Begin

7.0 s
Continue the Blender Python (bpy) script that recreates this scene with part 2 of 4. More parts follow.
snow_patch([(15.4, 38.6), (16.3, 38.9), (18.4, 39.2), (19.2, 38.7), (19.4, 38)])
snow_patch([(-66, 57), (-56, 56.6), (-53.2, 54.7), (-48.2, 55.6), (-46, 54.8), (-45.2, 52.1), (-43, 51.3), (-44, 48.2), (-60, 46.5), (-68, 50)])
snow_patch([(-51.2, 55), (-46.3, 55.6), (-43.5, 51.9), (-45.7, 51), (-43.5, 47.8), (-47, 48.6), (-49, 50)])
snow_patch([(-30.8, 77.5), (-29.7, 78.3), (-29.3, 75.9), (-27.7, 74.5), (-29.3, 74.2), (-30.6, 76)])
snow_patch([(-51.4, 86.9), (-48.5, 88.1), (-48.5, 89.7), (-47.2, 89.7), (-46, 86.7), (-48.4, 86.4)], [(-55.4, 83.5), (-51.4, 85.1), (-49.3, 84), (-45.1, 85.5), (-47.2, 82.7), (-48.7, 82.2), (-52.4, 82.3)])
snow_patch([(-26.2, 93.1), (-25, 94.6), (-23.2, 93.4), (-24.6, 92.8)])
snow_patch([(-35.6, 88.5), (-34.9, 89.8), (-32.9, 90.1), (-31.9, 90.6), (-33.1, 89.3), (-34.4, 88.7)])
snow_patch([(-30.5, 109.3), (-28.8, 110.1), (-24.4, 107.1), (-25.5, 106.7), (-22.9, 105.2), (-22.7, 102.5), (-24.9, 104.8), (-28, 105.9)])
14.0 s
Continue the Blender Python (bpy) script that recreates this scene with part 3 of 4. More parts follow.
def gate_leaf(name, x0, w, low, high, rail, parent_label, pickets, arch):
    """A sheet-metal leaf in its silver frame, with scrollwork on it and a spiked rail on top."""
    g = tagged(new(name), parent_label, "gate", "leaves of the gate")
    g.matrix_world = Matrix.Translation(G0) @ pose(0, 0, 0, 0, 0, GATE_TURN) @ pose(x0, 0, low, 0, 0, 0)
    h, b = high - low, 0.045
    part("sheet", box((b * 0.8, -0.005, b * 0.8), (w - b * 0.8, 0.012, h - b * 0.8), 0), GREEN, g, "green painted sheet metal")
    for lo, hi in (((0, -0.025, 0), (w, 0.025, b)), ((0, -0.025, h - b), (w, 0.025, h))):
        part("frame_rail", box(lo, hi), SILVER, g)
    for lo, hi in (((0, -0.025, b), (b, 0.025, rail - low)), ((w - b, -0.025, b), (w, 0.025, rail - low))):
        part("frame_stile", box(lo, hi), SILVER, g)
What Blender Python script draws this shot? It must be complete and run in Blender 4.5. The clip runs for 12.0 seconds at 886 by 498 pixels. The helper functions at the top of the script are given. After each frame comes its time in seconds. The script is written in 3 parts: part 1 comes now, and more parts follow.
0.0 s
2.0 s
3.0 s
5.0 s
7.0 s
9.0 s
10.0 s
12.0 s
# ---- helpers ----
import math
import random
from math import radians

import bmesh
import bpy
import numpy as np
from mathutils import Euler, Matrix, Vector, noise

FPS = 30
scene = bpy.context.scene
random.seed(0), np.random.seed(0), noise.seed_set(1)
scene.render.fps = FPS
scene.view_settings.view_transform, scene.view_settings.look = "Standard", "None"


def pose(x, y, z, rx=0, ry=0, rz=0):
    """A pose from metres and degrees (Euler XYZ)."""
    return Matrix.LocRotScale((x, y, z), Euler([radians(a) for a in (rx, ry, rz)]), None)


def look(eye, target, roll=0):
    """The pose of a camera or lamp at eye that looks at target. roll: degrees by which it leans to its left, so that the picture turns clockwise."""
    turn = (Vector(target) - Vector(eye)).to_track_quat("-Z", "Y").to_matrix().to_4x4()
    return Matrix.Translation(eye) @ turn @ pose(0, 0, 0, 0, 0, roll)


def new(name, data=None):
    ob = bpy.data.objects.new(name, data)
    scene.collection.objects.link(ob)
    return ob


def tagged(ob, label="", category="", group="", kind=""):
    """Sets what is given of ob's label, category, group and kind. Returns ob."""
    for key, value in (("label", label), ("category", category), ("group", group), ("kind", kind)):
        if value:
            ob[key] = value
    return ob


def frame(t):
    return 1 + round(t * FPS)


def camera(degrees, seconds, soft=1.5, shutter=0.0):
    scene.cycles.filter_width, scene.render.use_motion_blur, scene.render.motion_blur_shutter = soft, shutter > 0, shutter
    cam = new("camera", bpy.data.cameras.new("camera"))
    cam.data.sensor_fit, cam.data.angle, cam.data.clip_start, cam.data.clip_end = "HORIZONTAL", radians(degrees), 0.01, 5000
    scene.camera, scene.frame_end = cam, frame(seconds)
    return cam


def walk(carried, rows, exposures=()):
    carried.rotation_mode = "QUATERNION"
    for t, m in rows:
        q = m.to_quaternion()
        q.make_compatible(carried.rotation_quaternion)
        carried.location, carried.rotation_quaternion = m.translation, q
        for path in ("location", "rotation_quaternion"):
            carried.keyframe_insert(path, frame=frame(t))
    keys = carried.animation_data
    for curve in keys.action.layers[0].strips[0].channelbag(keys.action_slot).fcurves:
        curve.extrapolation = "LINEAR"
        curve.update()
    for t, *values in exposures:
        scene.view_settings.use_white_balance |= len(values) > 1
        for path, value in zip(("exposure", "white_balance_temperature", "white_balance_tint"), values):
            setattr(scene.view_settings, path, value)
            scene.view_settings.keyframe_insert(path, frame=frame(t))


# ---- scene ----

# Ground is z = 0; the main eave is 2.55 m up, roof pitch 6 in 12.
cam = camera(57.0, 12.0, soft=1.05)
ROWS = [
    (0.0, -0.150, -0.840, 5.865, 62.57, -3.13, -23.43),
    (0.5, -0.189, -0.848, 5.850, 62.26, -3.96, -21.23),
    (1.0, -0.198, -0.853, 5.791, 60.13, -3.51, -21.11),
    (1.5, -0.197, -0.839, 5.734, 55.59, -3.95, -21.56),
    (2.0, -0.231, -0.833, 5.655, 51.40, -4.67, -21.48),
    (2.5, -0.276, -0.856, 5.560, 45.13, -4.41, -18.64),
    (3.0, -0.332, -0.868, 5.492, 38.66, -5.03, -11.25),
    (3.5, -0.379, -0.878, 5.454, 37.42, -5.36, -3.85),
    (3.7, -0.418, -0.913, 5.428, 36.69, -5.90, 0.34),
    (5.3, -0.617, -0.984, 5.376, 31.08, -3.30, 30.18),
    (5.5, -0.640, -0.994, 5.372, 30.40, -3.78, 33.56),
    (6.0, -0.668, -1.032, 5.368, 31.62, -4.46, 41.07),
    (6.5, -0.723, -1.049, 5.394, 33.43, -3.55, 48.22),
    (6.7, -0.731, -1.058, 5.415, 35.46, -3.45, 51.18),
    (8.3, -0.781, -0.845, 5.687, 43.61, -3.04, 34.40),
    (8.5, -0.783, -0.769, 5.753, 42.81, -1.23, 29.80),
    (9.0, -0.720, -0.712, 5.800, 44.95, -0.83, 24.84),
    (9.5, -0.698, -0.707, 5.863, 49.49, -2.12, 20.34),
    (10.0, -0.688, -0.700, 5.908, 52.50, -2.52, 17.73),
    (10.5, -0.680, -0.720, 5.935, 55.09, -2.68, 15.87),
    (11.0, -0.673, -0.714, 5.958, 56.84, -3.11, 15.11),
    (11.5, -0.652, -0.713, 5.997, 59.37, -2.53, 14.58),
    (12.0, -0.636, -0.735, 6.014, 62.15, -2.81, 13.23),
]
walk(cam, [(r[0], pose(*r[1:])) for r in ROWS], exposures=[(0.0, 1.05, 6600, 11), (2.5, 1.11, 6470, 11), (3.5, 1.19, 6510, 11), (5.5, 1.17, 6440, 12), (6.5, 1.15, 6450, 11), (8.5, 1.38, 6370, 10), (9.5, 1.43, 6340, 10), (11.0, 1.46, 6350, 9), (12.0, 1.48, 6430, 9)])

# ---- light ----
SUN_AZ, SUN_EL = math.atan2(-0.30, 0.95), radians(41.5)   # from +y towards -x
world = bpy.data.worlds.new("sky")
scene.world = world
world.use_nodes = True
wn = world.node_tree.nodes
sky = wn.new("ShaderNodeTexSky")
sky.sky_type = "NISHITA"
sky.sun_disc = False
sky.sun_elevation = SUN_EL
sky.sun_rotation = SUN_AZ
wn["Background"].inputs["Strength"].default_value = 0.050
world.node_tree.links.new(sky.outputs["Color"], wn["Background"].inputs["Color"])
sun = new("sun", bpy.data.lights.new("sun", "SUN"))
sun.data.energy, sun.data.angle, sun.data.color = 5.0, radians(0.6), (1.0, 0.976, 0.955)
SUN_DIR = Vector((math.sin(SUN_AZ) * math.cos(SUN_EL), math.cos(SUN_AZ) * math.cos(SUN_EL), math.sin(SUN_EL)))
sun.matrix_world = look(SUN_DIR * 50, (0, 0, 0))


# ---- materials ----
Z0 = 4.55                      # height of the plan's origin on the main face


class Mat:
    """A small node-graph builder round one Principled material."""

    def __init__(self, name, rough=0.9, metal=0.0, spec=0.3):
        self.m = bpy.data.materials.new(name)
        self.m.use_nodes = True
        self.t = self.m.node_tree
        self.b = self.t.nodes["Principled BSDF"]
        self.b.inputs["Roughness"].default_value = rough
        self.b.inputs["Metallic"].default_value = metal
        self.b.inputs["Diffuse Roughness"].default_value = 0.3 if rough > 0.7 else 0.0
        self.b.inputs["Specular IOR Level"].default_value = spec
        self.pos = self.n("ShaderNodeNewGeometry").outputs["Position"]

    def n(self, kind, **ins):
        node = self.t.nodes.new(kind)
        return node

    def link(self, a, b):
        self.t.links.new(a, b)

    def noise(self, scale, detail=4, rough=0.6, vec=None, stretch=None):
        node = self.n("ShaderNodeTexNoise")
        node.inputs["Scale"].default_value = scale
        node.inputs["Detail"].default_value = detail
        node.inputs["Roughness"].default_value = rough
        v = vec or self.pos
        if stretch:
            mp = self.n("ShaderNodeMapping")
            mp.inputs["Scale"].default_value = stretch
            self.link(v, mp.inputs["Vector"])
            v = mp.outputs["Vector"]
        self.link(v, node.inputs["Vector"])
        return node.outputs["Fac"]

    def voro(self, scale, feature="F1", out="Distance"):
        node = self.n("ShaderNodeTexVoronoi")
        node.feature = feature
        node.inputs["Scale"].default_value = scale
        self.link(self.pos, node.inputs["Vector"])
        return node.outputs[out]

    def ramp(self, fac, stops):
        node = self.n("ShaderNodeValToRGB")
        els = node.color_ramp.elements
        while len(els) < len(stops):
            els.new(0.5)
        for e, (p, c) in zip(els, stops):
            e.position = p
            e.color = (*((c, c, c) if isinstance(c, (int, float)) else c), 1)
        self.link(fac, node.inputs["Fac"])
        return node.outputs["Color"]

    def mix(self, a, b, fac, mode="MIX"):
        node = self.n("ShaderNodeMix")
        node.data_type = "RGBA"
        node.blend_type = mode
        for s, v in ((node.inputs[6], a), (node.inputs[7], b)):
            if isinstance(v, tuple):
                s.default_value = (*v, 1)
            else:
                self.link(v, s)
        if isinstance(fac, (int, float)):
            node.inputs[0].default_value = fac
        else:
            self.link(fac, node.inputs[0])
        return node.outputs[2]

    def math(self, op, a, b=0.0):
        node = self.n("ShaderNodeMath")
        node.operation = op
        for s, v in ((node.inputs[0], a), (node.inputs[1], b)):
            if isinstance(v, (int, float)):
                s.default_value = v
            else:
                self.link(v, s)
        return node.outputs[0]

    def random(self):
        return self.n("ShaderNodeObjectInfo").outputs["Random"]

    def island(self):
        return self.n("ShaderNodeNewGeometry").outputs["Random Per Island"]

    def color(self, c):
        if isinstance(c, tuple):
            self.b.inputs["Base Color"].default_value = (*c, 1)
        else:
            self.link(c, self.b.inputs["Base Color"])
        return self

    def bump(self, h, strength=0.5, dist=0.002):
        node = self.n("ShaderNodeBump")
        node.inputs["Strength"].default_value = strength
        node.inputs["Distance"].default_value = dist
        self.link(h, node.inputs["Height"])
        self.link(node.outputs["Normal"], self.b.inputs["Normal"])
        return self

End

Exercise requirements →
Give back exactly the lines running from the line that contains "scene.view_settings.use_white_balance |= len(values)" through the line that contains "# ---- scene", and nothing outside them.

Complete output →
        scene.view_settings.use_white_balance |= len(values) > 1
        for path, value in zip(("exposure", "white_balance_temperature", "white_balance_tint"), values):
            setattr(scene.view_settings, path, value)
            scene.view_settings.keyframe_insert(path, frame=frame(t))


# ---- scene ----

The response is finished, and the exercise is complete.